Crawling TOR V3: we now automatically discover and scan the more anonymous & secure TOR V3 onions.
Crawling external files content: Webhose data crawler downloads and scans the content of external files, even if they are compressed. The following formats are supported: zip, rar, tar, 7z, pdf, txt, xls, xlsx, doc, docx, sql.
Darkweb only: our system automatically crawls content behind password protected forums and marketplaces. Captchas and passwords are no longer a barrier.
Saving structured data from news & blogs: we now supply content from news sites and blogs on the dark web, not only forums and marketplaces.
Text Categorization: using machine learning, Webhose is now trained to identify and categorize relevant posts in eight categories: Drugs, IDs & Passwords, Passports (PII), Hacking, Terror, Weapons, Pirate, Sexual, and Financial, giving you the ability to consume relevant data by category.

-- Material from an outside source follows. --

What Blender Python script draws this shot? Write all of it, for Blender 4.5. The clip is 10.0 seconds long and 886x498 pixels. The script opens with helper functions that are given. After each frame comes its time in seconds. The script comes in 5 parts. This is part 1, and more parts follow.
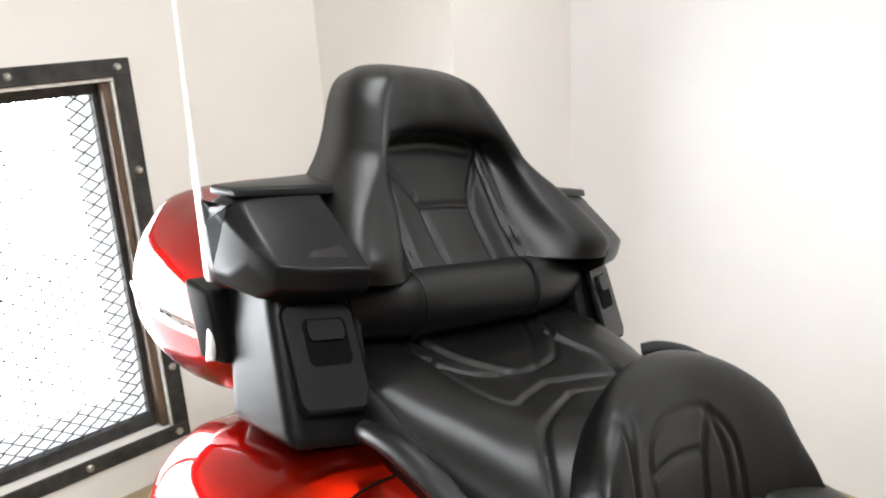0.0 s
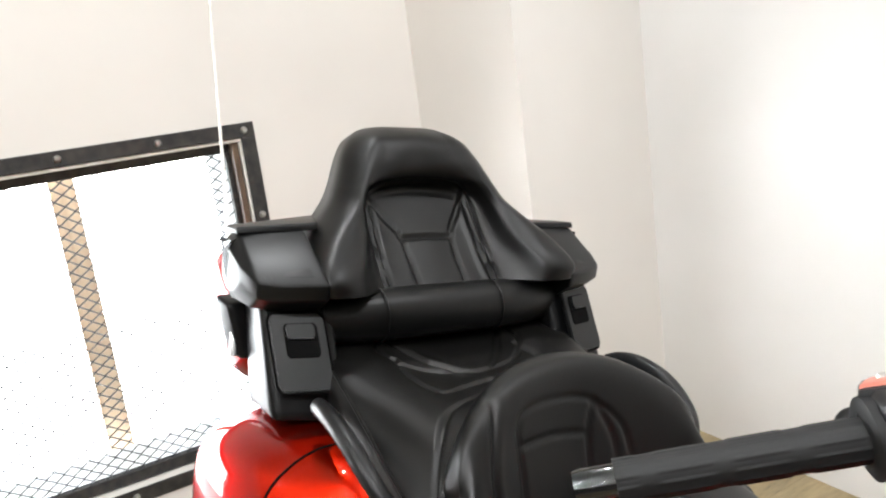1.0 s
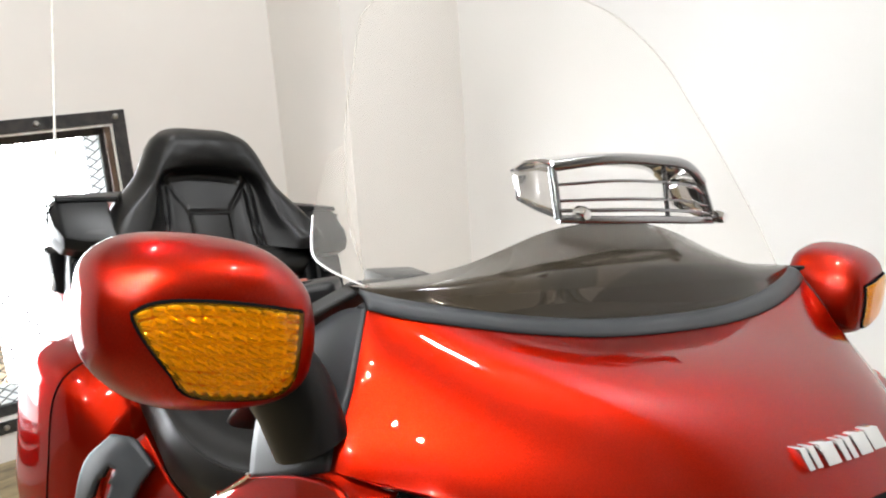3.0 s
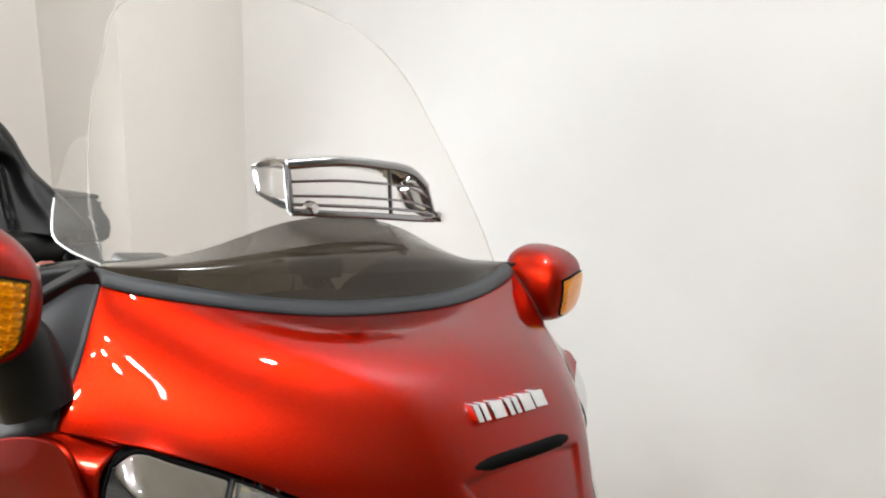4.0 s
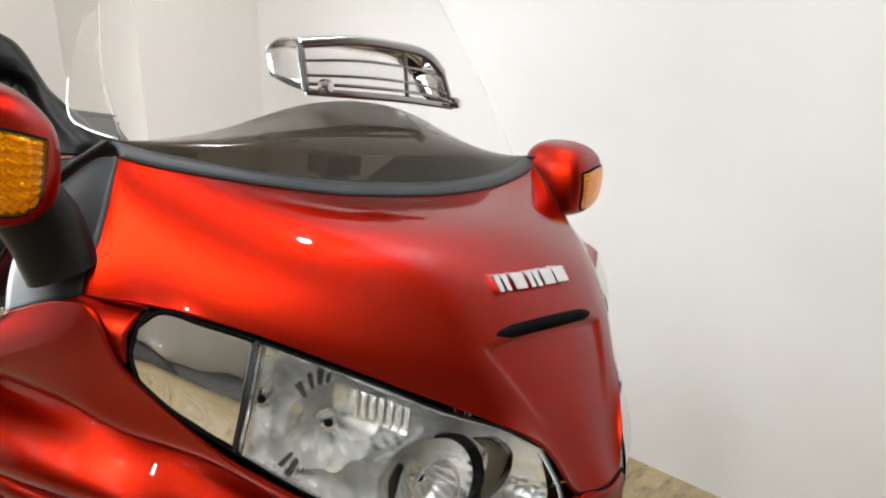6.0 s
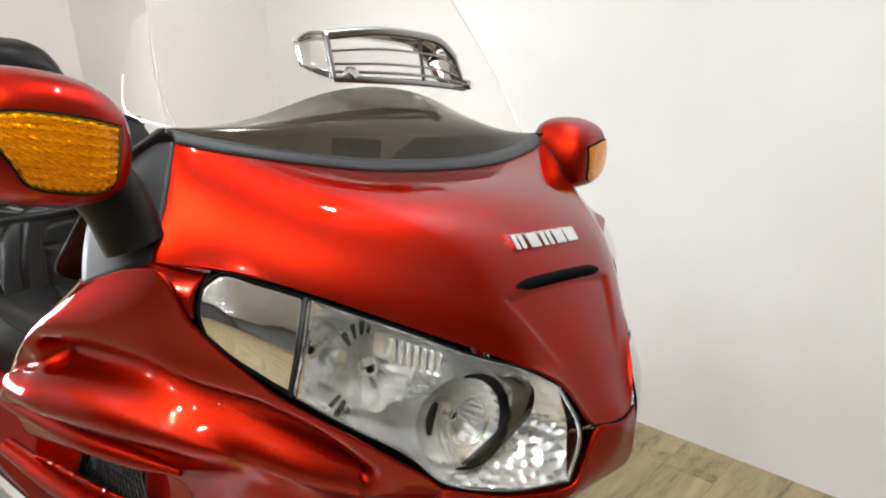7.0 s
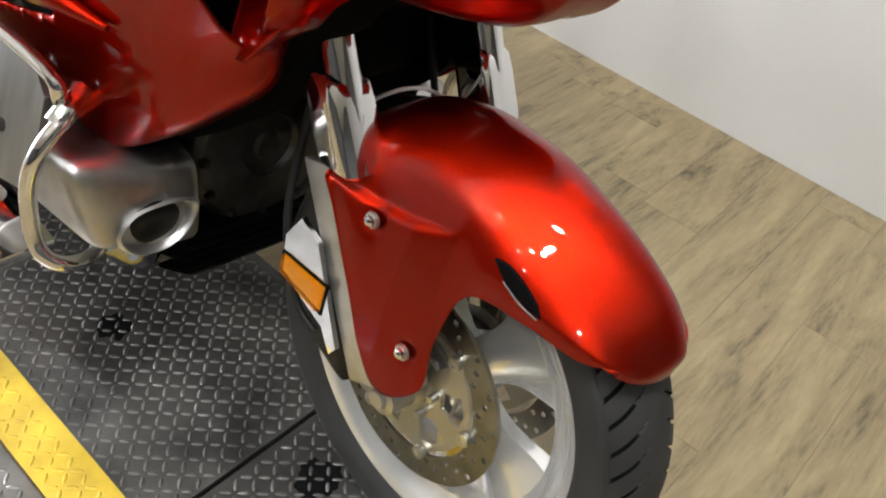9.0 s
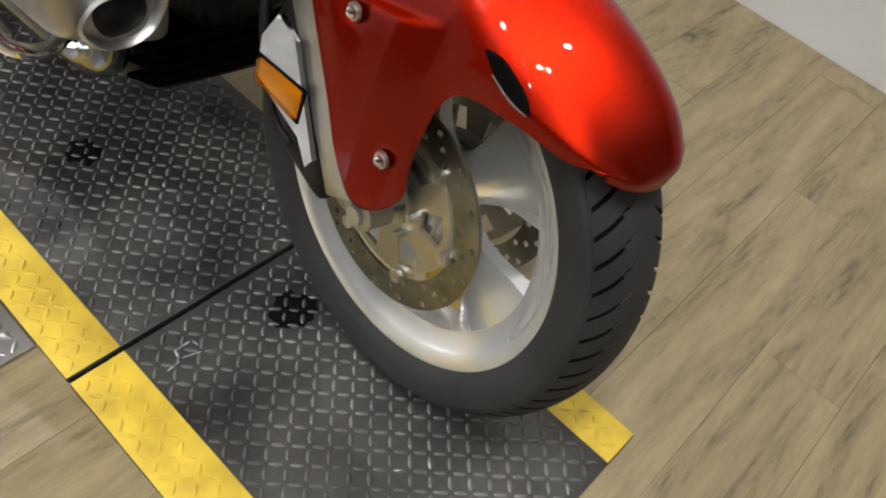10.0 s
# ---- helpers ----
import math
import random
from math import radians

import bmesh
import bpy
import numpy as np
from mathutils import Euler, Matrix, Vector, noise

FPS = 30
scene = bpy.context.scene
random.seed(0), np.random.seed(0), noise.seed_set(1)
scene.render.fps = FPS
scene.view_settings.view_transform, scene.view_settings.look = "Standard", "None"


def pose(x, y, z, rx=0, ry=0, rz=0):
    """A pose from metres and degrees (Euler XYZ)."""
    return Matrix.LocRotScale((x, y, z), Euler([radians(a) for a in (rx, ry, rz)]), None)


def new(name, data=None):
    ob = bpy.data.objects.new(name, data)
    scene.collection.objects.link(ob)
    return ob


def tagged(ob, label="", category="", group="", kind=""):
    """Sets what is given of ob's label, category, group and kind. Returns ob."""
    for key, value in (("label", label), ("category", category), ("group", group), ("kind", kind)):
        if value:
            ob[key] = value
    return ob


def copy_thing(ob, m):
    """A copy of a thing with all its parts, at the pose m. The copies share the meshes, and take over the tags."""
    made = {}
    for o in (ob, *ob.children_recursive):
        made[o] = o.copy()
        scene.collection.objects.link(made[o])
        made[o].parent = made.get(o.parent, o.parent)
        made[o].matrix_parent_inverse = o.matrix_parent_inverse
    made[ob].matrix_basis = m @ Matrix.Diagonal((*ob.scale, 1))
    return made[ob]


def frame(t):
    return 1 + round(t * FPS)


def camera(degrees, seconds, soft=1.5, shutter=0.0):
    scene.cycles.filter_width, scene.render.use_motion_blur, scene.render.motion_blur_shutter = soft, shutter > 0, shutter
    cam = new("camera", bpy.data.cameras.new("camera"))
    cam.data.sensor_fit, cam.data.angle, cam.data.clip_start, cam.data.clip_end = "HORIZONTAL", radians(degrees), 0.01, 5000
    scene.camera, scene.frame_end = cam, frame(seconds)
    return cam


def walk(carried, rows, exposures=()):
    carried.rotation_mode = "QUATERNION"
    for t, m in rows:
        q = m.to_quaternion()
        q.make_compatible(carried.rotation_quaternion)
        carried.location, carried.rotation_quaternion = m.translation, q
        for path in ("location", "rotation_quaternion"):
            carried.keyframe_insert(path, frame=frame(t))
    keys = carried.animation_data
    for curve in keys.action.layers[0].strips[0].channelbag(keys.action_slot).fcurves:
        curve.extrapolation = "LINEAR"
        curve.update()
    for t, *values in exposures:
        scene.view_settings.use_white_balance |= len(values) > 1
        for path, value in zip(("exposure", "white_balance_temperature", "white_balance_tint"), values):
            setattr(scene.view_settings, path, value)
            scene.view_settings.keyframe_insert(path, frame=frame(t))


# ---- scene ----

New field - rating: for reviews only on marketplaces.
New field - files_links: list of all files (internal & external) URLs that we found in the current post.
New field - external_videos: list of links to videos files.
New field - referring_url: The URL that referred our crawler to the current doc URL.
New field - file_type: The format of the file that contains the content crawled (zip, rar, tar, 7z, pdf, txt, xls, xlsx, doc, docx, sql).
New field - required_login: Boolean field that specifies if the current content was found in a password protected site.